Para ser, prácticamente, su primer contacto literario, la escritura de Barrett asume sus deudas con el paisaje de adolescencia sin escatimar en pasión, vehemencia y, por qué no decirlo, sinceridad. Que no épica, puesto que en Glanbeigh pocas cosas resultan admirables y sus protagonistas, simplemente, se dedican a descontar los días hasta que caigan en el hoyo. A soñar con esas muchachas de arroyo con faldas ajustadas y cardados, a volcar su ira con el primero que pasa o a preguntarse qué puñetas se puede hacer en un auténtico barrizal en el que la elección de los mayores pasa por sobrevivir a toda costa. A base de enloquecer o matarse de aburrimiento, entre puestos de fish and chips, medidas de pinta y dinero irlandés que, con la conversión al euro, vale tanto como nada. Como la nada más absoluta. De ahí, pues, que lo que sorprenda de Barrett sea el ritmo de cada relato. Su precisión de cazador a la hora de apuntar a cada personaje y dibujar sus rasgos sin caer en los defectos de un primerizo (demasiado apasionado, demasiado apresurado), como si anotase sobre el papel lo que su mirada de observador alcanza a ver sentado en un banco del parque. A todos esos desconocidos que hablan con media lengua, escondidos en sus parkas negras mientras el vapor de la fría mañana les advierte de que, por lo menos, todavía siguen vivos.

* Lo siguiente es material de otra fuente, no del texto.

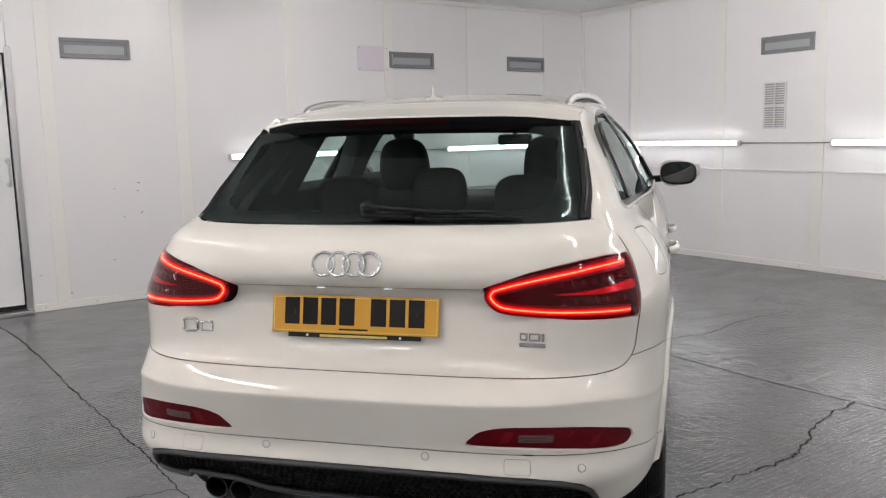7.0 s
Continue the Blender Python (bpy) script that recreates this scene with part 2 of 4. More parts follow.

En Glanbeigh hay sitio para el relato corto y para la nouvelle (qué si no es Tranquilo entre caballos). Para la comicidad que despiertan perdedores como Bat e indómitos salvajes como Arm. Para las chicas fáciles y para los idiotas que las persiguen, capaces de volcar el coche de su rival antes de cruzar el puente más destartalado que marca el camino de regreso a casa. Para los asesinos, los locos, los pobres y los que no encuentran salida, jodidos después de todo por un destino que no pueden controlar. Del que les encantaría huir. Para el que no les queda el suficiente aliento. Barrett los mira con cariño, sin regodearse en su fracaso, tal vez pensando que cada relato posee la suficiente enjundia como para concederles ese momento de atención que la vida les ha negado. A sus caras enrojecidas, picadas por el acné o marcadas por el cristal de una botella rota. A sus cuerpos enjutos, miserables, nervudos y nerviosos, que se dejan mecer por el viento mientras deciden hacia dónde tirar. Y es que, en el fondo, Glanbeigh es el retrato de un ecosistema al que los sueños de la metrópolis no ha llegado. En el que se vive y se muere a toda pastilla, en el que el asco no es menos importante que el (efímero) amor, y la soledad es, más que un sentimiento, un estado físico. Visceral. Algo que tiene nombre. Que, a falta de uno mejor, se llama Glanbeigh. Y del que nadie puede escapar, porque en verdad no se sabe si hay salida.